Bitcoin's market currently presents a paradoxical picture, with mounting on-chain stress indicators juxtaposed against a surprising level of price stability. As investors weigh their options amidst a risk-off global sentiment, the cryptocurrency's underlying dynamics reveal a potential shift that could define its near future.
Unpacking Market Stress and Capitulation
The broader market is grappling with uncertainty, notably reinforced by Japanese bond yield concerns, leading to a prevalent risk-off mood. This sentiment is clearly reflected in Bitcoin's on-chain metrics, which are not showing a rebound similar to earlier periods. Specifically, the Short-Term Holder NUPL remains firmly in the red, and a significant drop in Miner Reserves—around 900 BTC in just two days amounting to $76 million—suggests miners are selling at a loss, signaling capitulation pressure across the network.

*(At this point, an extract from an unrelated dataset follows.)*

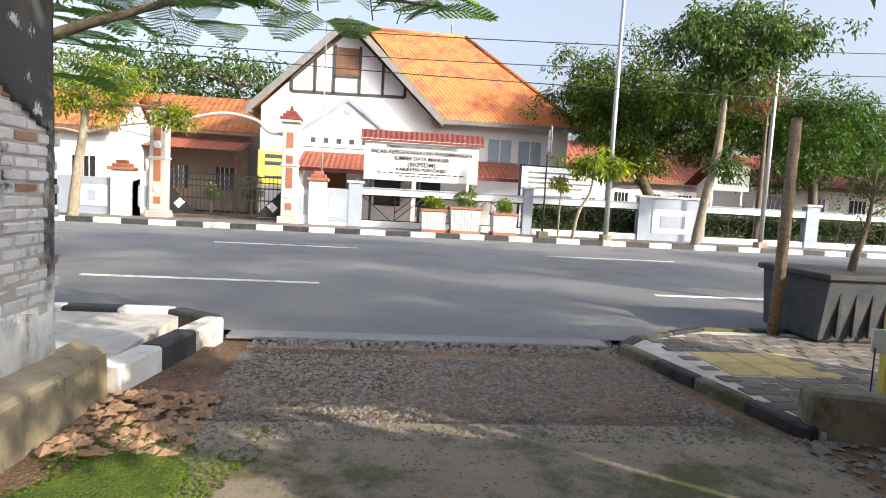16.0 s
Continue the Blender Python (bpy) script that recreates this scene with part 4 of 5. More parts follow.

Whale Activity Reinforces Bitcoin's Resilience
Despite the apparent stress and capitulation signals, Bitcoin has remarkably held above the $85,000 level, hinting at an underlying strength. A significant factor contributing to this resilience is the growing influence of new whale buyers. These large investors are now driving nearly 50% of Bitcoin’s realized cap, which measures the "price" at which coins last moved on-chain. This substantial influx of new whale capital indicates a crucial supply rotation, moving Bitcoin from "weak hands" that might sell under pressure to "stronger hands" committed to holding. This shift in supply dynamics, fueled by strategic whale accumulation, helps explain why BTC has consistently chopped within a defined range above $85k for several weekly closes, suggesting that the textbook "buy the fear" setup might finally be taking hold, potentially reinforcing a significant bottom for Bitcoin amidst challenging market conditions.